What to work on: Give the data again exactly as written, skipping any pictures.

Available data:
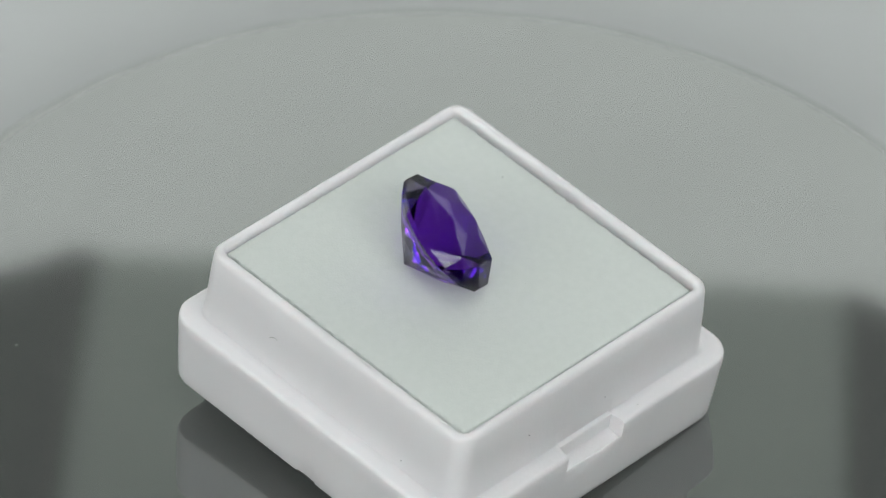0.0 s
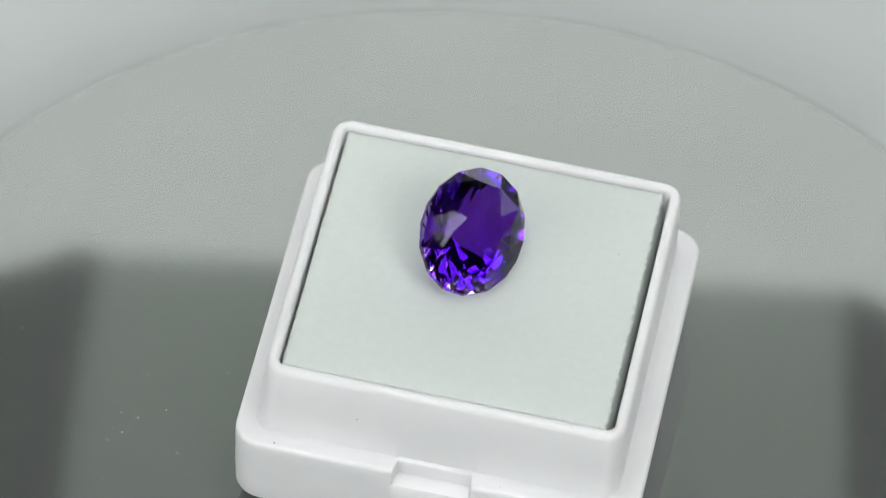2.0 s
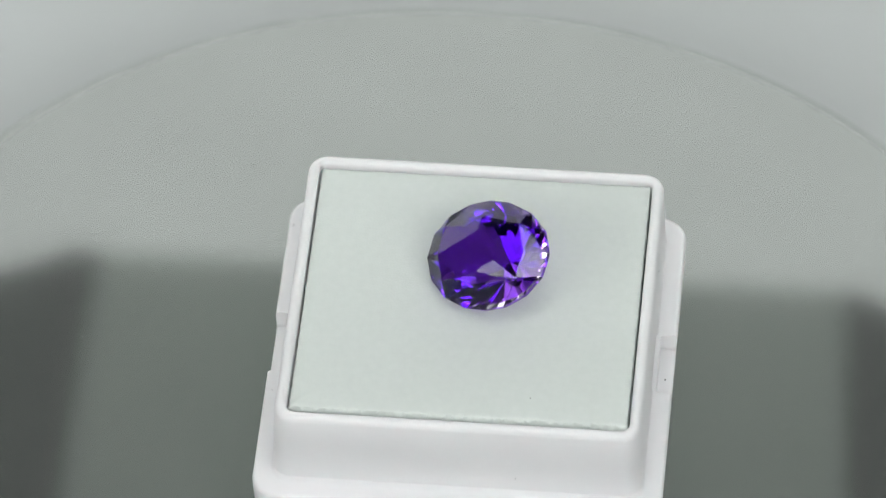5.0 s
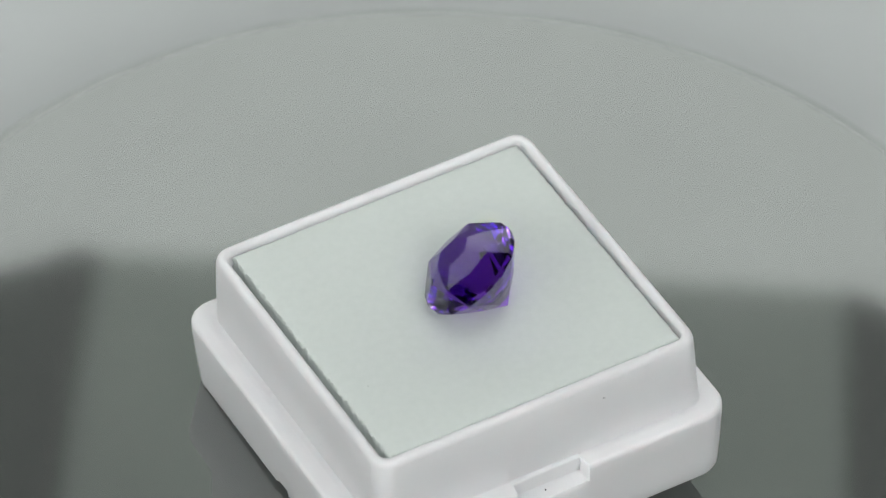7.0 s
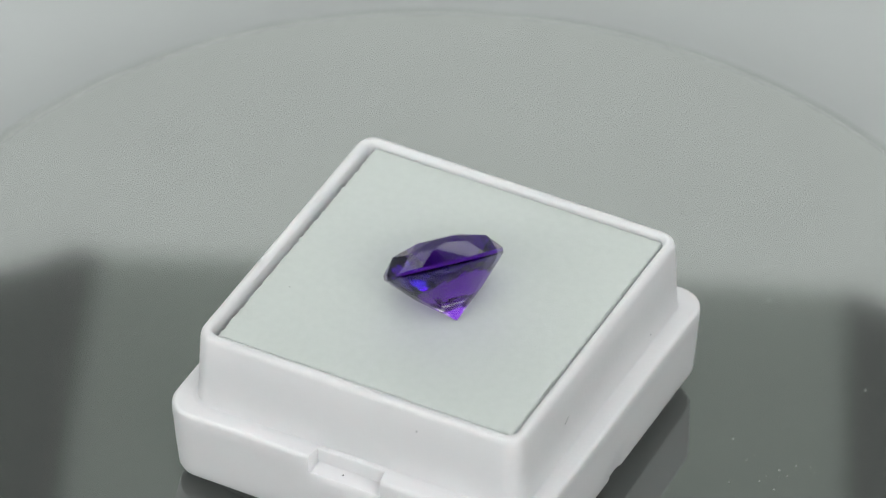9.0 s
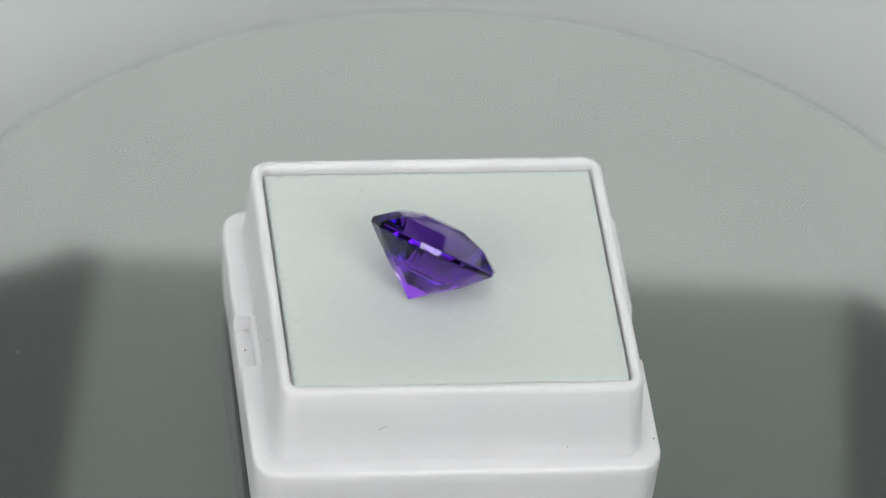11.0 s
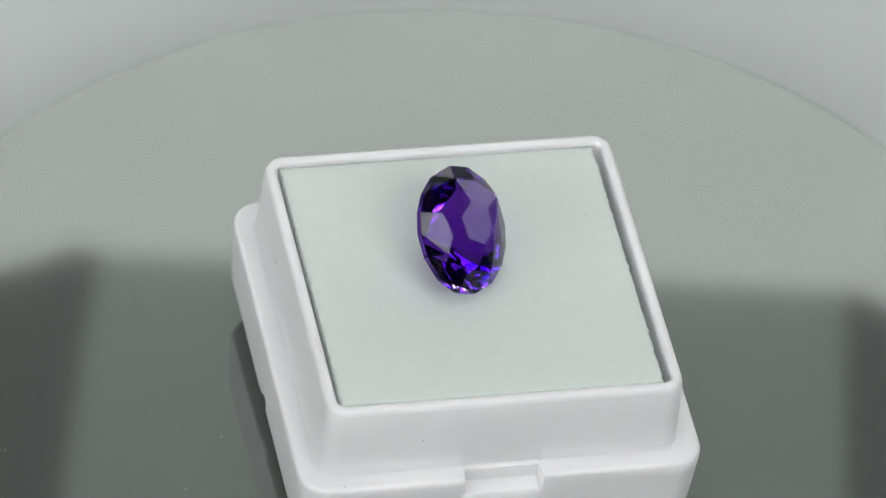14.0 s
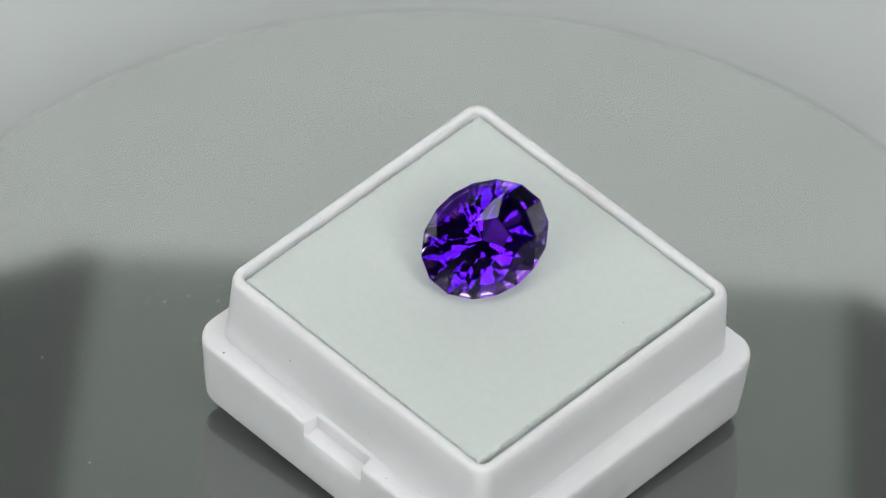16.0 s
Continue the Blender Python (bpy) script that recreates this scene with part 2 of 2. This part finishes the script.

The result:
0.0 s
2.0 s
5.0 s
7.0 s
9.0 s
11.0 s
14.0 s
16.0 s
Continue the Blender Python (bpy) script that recreates this scene with part 2 of 2. This part finishes the script.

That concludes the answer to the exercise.